Information shown.

* * *

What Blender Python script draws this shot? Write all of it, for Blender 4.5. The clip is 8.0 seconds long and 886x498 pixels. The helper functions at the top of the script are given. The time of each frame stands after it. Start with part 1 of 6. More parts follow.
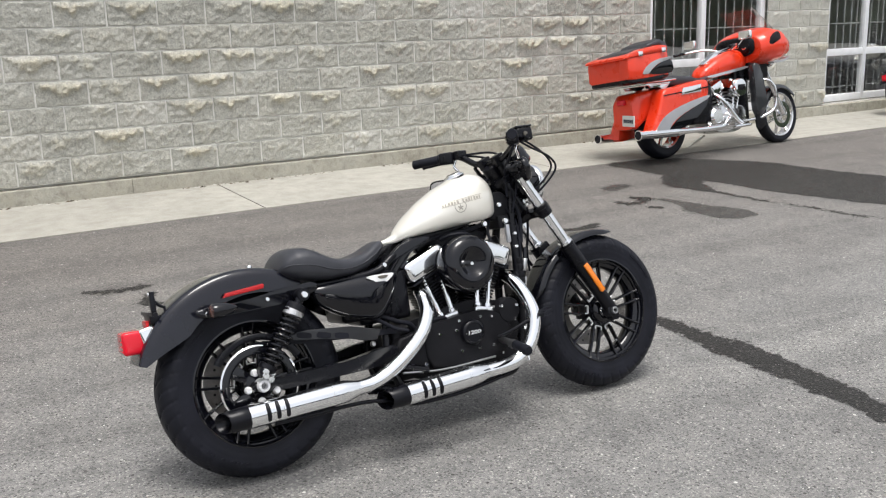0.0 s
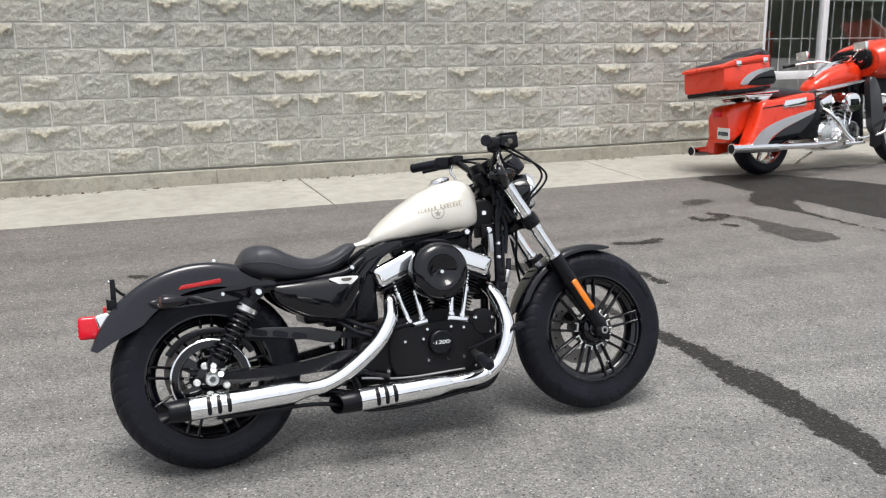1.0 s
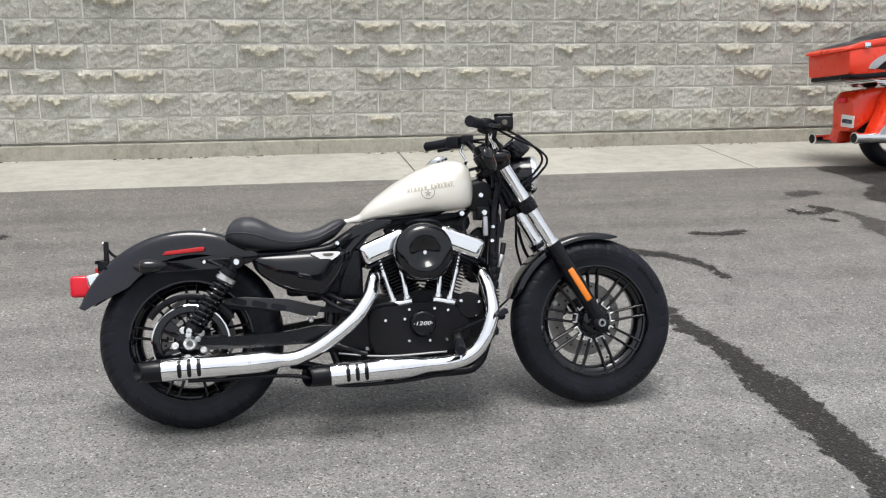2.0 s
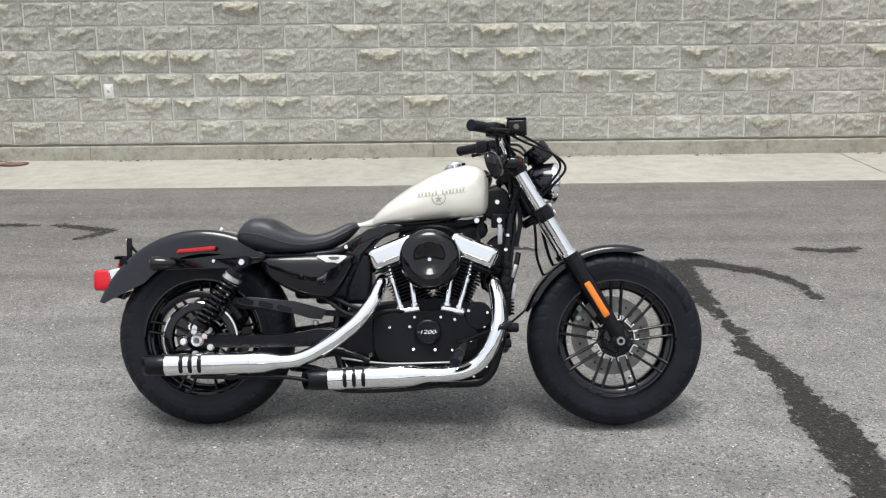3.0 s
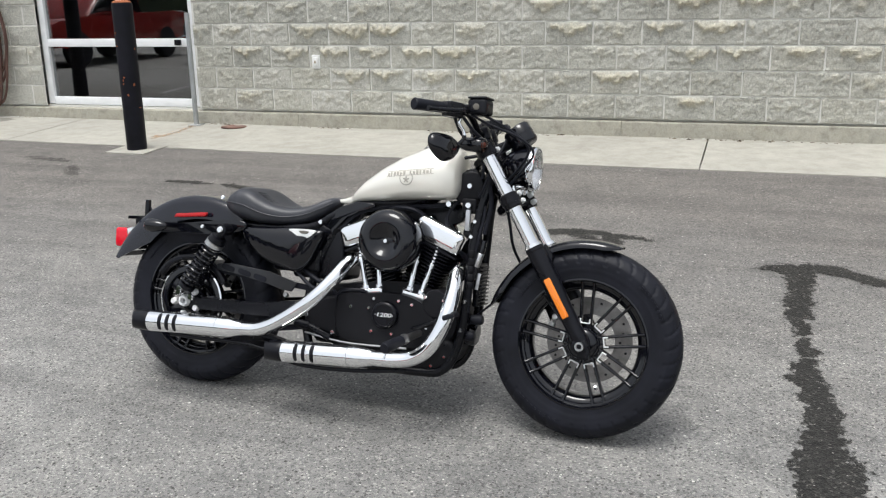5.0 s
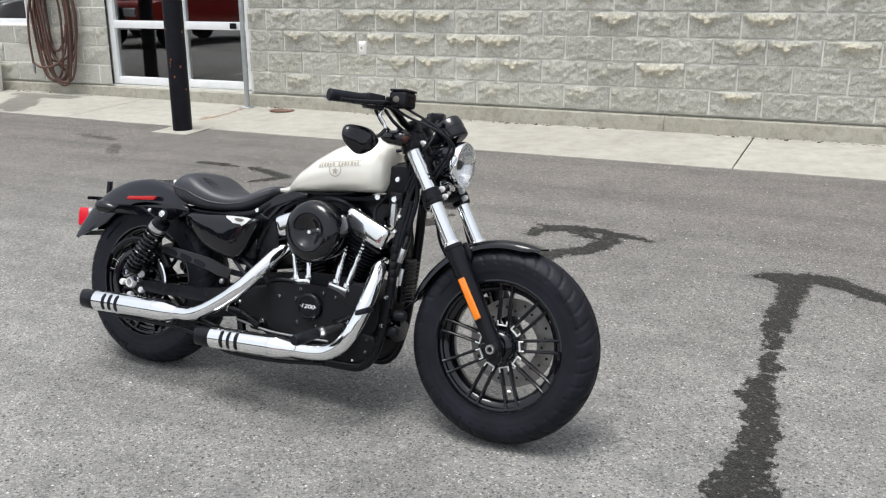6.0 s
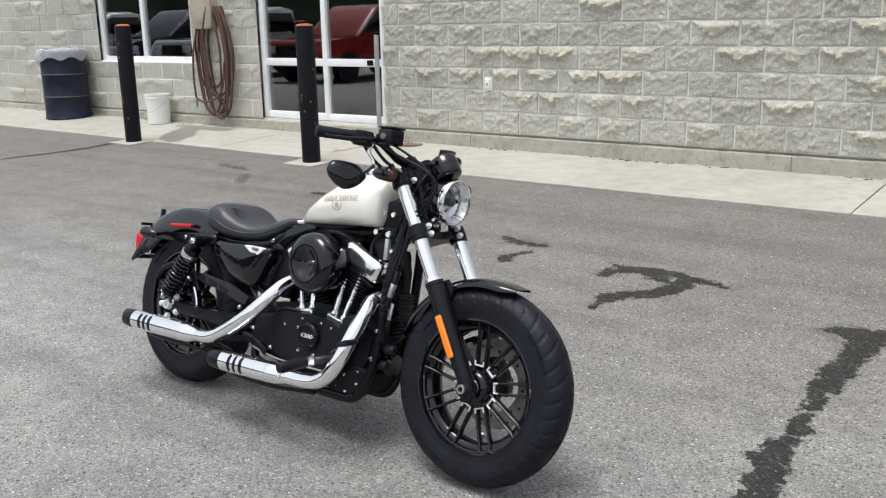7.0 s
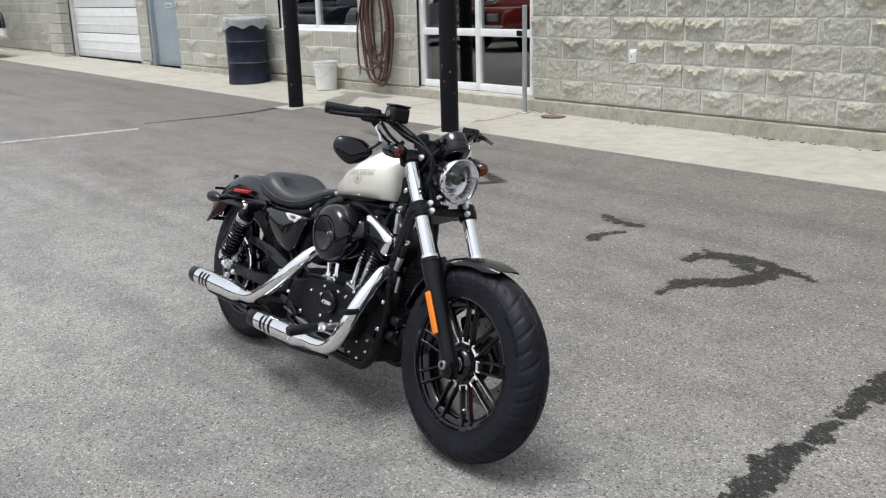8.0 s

* * *

The problem. Output an exact copy of the material, with the pictures removed.

Reply.
What Blender Python script draws this shot? Write all of it, for Blender 4.5. The clip is 8.0 seconds long and 886x498 pixels. The helper functions at the top of the script are given. The time of each frame stands after it. Start with part 1 of 6. More parts follow.
0.0 s
1.0 s
2.0 s
3.0 s
5.0 s
6.0 s
7.0 s
8.0 s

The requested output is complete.